What Amidu’s report said

  1. The Special Prosecutor’s work on the Agyapa deal was not an investigation. It is an audit to ensure the agreement complied with the law. The difference is that an investigation would suggest criminality.
  2. The appointment of the Transaction Advisor in the Agyapa deal should have been brought to parliament for approval because it is an international economic transaction. It is international because the government engaged a South African firm, IMARA Corporate Finance Limited (Pty), as a Transaction Advisor.
  3. In selecting the transaction advisor, the company had to get a local partner.
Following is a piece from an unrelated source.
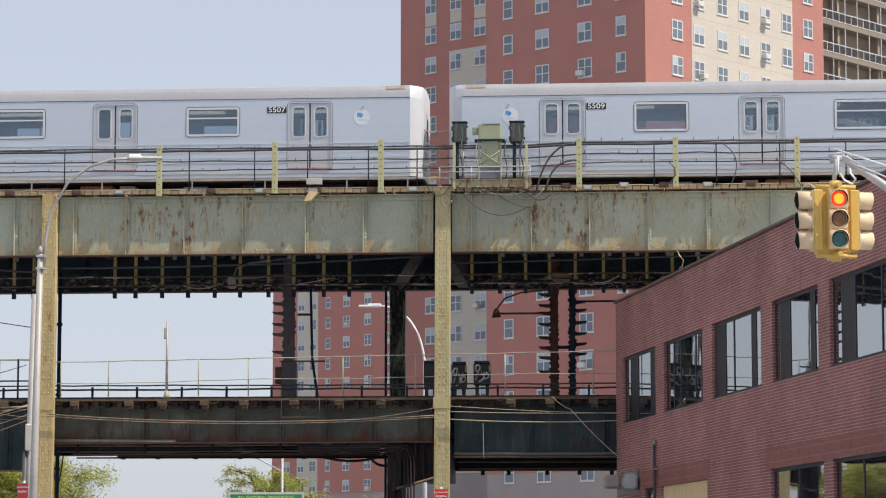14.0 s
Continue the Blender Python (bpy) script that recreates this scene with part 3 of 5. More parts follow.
# ---------------------------------------------------------------- viaduct, lower level
LSTIFF = [-16 + 1.28 * k for k in range(26)]
girder(-10.85, -0.25, LSTIFF, -0.6, 5.54, 6.58, M_LOWER, label="green riveted plate girder of the lower level, dimmed for deck shade")
girder(0.35, 14.0, [0.4 + 2.05 * k for k in range(8)], -0.6, 5.12, 6.6, M_RIGHTLOW, label="deep teal plate girder of the lower level, deck shade in its colour")
girder(-20.0, -11.4, LSTIFF, -0.6, 4.78, 6.68, M_RIGHTLOW, label="deep teal plate girder of the lower level, deck shade in its colour")
girder(-15.5, -2.6, LSTIFF, 9.0, 5.66, 6.58, M_DARKSTEEL, label="dark far girder of the lower level")
girder(-1.7, 14.0, LSTIFF, 9.0, 5.15, 6.6, M_DARKSTEEL, label="dark far girder of the lower level")
for z, r, mt in ((5.49, 0.022, M_RUST), (5.41, 0.026, M_BROWNDARK), (5.33, 0.020, M_UNDER)):
    solid("conduit_pipe", T([(-10.8, -0.5, z), (-7.5, -0.5, z - 0.012), (-4.5, -0.5, z + 0.006), (-1.75, -0.5, z - 0.03)], r, 8), mt, V, "dark conduit pipe strapped below the lower girder", "pipe", "conduits under the lower girder")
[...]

IMARA selected Databank, but Special Prosecutor says this is a “decoy”.
  4. The report wants to know how Databank is being paid as a local partner. He said this arrangement is “opaque”, which raises “reasonable suspicion of bid-rigging, and corruption activity, including the potential for illicit financial flows and money laundering.”
  5. There is a zero-chance that the advice given by the Transaction Advisor would be neutral and impartial because of individual interests at the Ministry of Finance and IMARA/Databank.
  6. Chief Director of the Ministry of Finance should have signed the agreement not the Deputy Minister of Finance, Charles Adu Boahen. This is because the Public Financial Management law gives the Chief Director that power to bind the Finance Ministry to an agreement.
  7. Several service providers and underwriters, including Africa Legal Associates, the legal firm owned by the president’s cousin Gabby Otchere Darko, may not have been chosen on merit. This is because they were not selected in accordance with the Public Procurement Authority.
  8. He believes the selection of the governing board members of the Minerals Income Investment Fund (MIIF) could not meet the litmus test of the prevention of corruption. The Chairman and the other Board members indicated “a real Likelihood of almost all of them being affected by partisan considerations” in the discharge of their duties.
  9. Parliament did not properly scrutinize the agreement, and this makes corruption attractive because “the risk is low”.

Fast forward, the deal is back in Parliament for a second review.